=== Dataset extract ===

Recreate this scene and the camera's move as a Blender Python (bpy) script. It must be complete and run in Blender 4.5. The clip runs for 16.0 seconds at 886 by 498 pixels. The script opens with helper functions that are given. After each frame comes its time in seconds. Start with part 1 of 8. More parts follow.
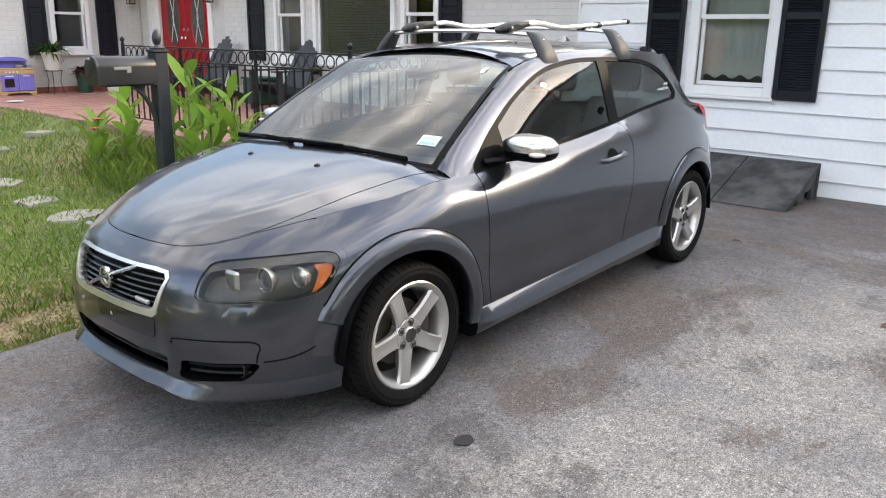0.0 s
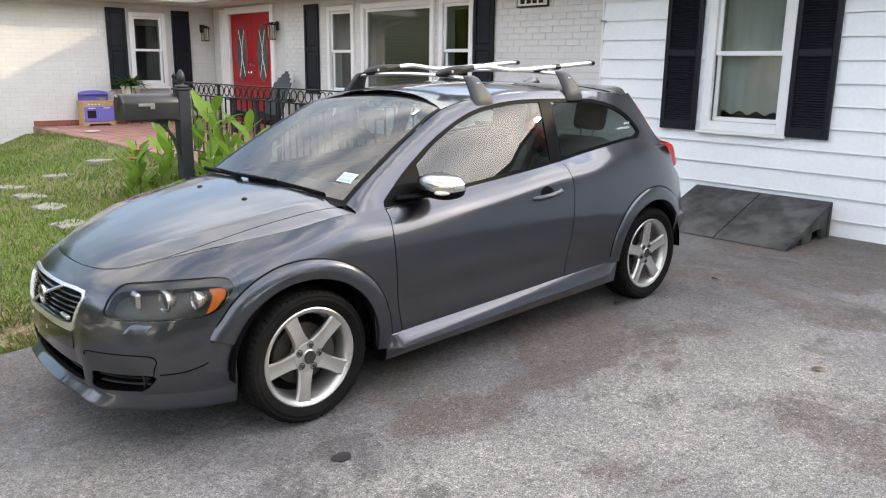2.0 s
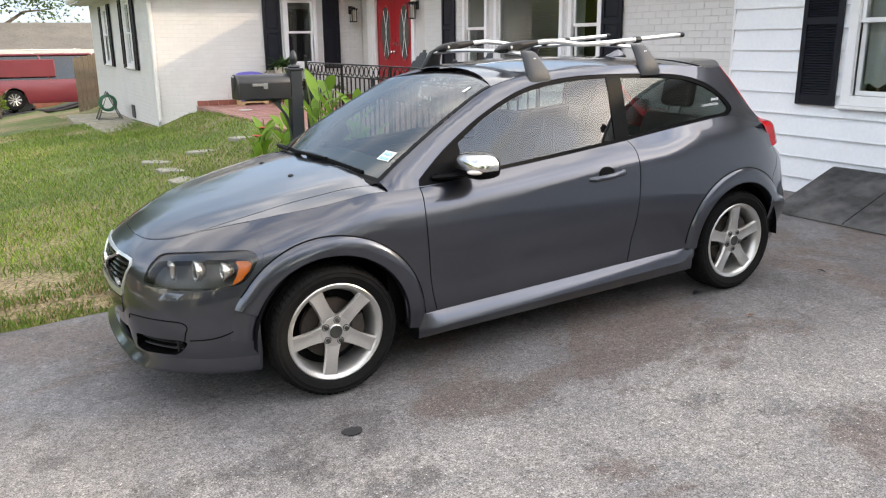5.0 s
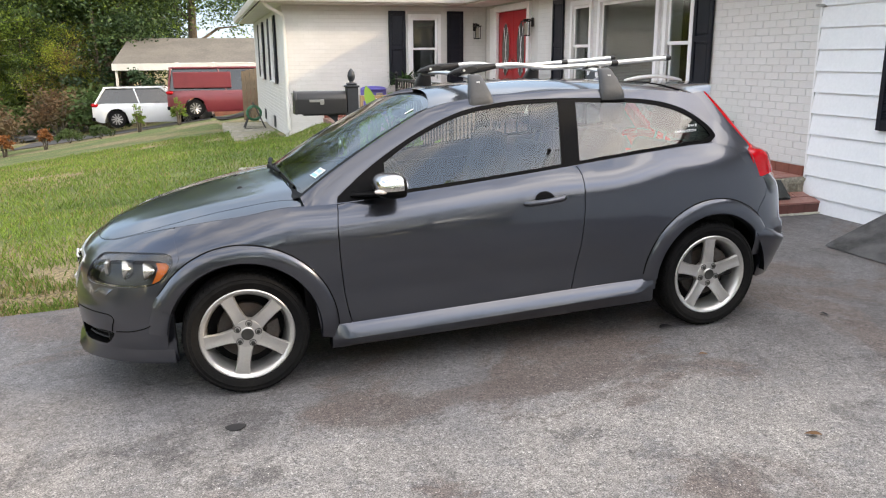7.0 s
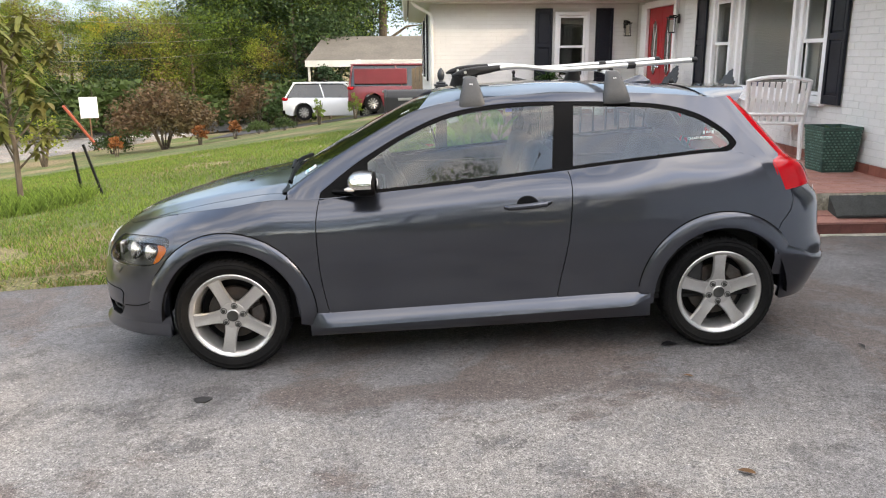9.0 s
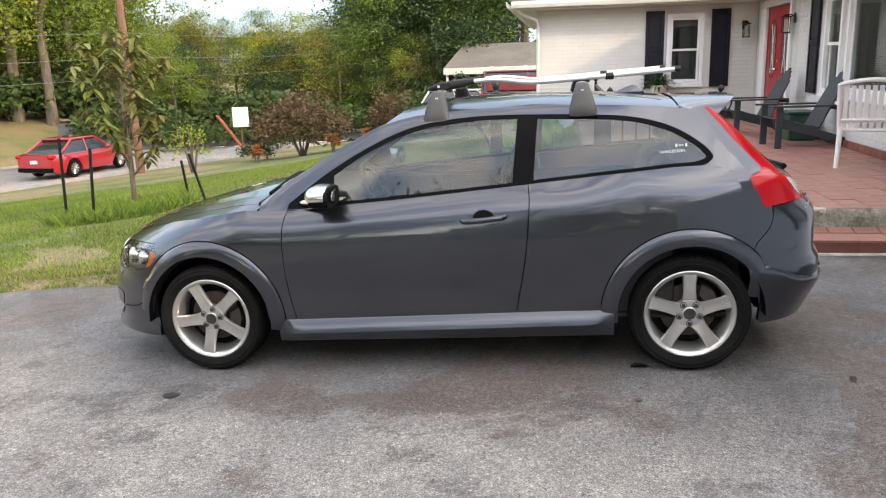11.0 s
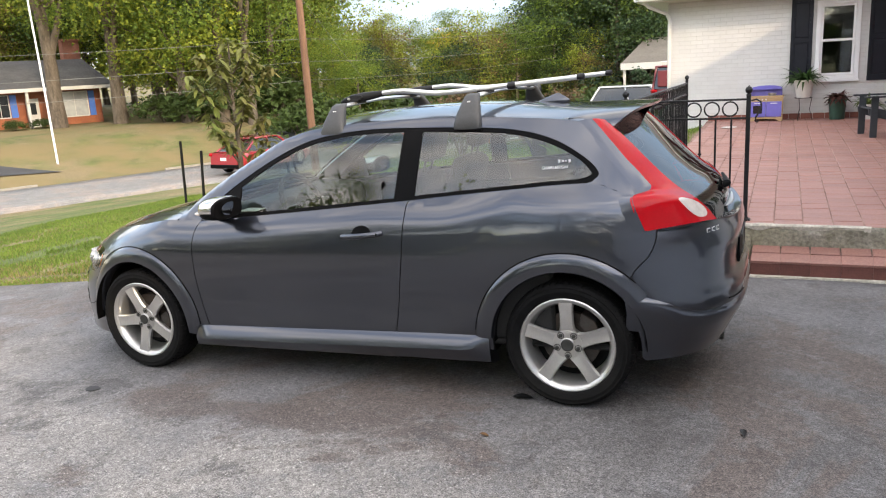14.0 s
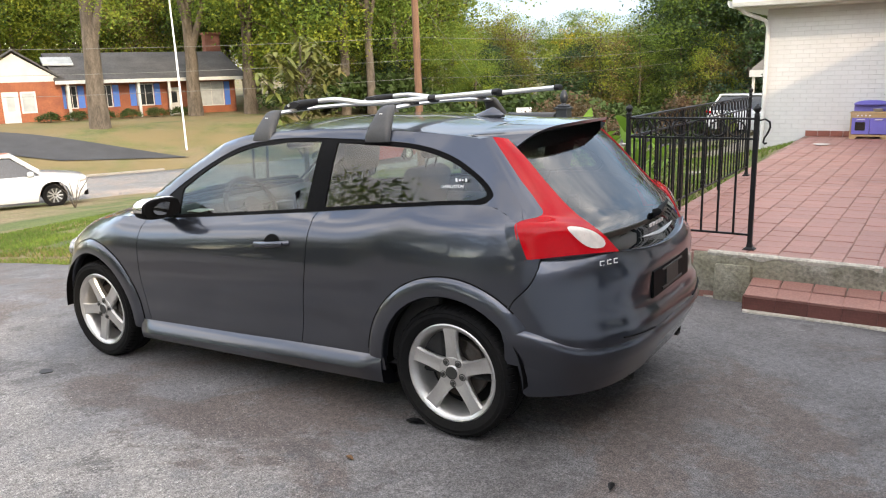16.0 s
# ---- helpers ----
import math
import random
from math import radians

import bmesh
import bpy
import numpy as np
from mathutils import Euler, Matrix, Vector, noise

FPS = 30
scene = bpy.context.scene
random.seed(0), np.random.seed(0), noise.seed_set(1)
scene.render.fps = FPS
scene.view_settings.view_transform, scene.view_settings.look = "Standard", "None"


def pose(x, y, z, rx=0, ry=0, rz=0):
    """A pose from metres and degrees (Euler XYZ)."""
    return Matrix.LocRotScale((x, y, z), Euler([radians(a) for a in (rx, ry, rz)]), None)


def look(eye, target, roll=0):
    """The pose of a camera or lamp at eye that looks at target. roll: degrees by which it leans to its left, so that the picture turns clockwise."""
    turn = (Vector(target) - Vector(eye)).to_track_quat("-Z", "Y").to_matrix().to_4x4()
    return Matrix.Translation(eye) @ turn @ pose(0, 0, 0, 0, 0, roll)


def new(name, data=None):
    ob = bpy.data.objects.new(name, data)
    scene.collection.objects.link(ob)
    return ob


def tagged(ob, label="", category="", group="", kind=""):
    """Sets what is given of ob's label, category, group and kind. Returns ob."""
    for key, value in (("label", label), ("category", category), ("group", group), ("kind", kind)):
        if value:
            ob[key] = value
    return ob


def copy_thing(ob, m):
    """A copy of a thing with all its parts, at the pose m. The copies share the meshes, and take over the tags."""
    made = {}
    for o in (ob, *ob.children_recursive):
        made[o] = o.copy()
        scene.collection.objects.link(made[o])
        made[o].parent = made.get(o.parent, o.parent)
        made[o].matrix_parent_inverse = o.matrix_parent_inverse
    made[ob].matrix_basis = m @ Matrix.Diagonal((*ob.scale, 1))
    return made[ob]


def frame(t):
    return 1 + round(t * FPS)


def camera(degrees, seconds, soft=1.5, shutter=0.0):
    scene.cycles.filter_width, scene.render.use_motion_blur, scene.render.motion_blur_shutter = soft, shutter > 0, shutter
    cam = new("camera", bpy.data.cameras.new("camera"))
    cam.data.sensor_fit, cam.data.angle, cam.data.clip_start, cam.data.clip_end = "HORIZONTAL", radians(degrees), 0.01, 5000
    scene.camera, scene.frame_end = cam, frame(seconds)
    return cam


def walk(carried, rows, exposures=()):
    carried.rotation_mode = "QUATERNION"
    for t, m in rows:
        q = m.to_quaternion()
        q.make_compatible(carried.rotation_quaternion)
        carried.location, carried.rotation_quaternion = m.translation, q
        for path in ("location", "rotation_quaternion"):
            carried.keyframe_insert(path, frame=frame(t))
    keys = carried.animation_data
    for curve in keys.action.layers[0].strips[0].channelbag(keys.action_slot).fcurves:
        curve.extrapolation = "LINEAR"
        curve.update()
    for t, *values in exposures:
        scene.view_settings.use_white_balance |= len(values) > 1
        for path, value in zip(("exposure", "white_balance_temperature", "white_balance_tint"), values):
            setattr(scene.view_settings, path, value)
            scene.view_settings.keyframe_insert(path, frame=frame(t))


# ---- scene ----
cam = camera(59.3, 16.0, soft=1.15)
METRES, EYE, TILT, LEAN, TURN = 7.8924, 1.5144, -0.715, -0.156, -49.154
OX, OY = -3.5388, -2.9321
ROWS = [
    (0.0, 0.0, 0.0, 0.0, 0.2, -14.6, -0.76),
    (0.5, 0.0225, -0.0147, 0.0037, 1.44, -13.74, -0.7),
    (1.0, 0.0511, -0.0198, 0.0105, 2.75, -12.8, -0.63),
    (1.5, 0.0872, -0.0161, 0.0101, 4.67, -12.37, -0.6),
    (2.0, 0.1105, -0.0218, 0.0106, 7.27, -12.62, -0.64),
    (2.5, 0.1254, -0.0291, 0.0126, 10.28, -13.33, -0.69),
    (3.0, 0.1359, -0.0237, 0.0146, 12.86, -14.05, -0.65),
    (3.5, 0.1468, -0.0114, 0.0133, 14.72, -14.56, -0.35),
    (6.0, 0.2529, 0.0217, 0.0101, 24.65, -13.44, 0.5),
    (6.5, 0.3011, 0.0401, 0.0122, 28.33, -13.21, 0.31),
    (7.0, 0.3363, 0.0612, 0.0158, 32.51, -13.21, 0.11),
    (7.5, 0.3656, 0.0947, 0.0155, 36.16, -13.4, -0.01),
    (8.0, 0.3982, 0.1051, 0.0178, 39.65, -13.56, -0.28),
    (8.5, 0.4233, 0.1159, 0.0195, 43.11, -13.58, -0.25),
    (9.0, 0.4473, 0.1437, 0.0194, 46.6, -13.44, -0.01),
    (11.5, 0.5483, 0.2665, 0.0262, 60.24, -12.83, 1.38),
    (12.0, 0.5598, 0.2967, 0.0276, 62.84, -13.03, 1.48),
    (12.5, 0.5658, 0.3382, 0.0269, 65.51, -13.05, 1.65),
    (13.0, 0.5854, 0.3649, 0.0269, 67.96, -12.92, 1.94),
    (13.5, 0.5996, 0.3975, 0.0309, 70.11, -12.81, 2.24),
    (14.0, 0.6053, 0.4397, 0.0279, 72.37, -12.74, 2.56),
    (14.5, 0.6199, 0.4768, 0.0281, 74.74, -12.74, 2.64),
    (15.0, 0.6254, 0.5077, 0.0306, 77.29, -12.75, 2.39),
    (15.5, 0.6175, 0.55, 0.0291, 79.85, -12.67, 1.76),
    (16.0, 0.6198, 0.5791, 0.0317, 82.18, -12.53, 0.95),
]
walk(cam, [(t, pose(OX, OY, EYE, TILT, LEAN, TURN) @ pose(METRES * x, METRES * y, METRES * z, 90 + pitch, roll, yaw)) for t, x, y, z, yaw, pitch, roll in ROWS],
     exposures=((0.0, 2.36, 7250, 12.5), (9.0, 2.36, 7500, 13.0), (16.0, 2.36, 7350, 13.0)))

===

■ **Exercise brief**
State how many lines of the listing include "Vector", and nothing more.

■ **Solution to the exercise**
2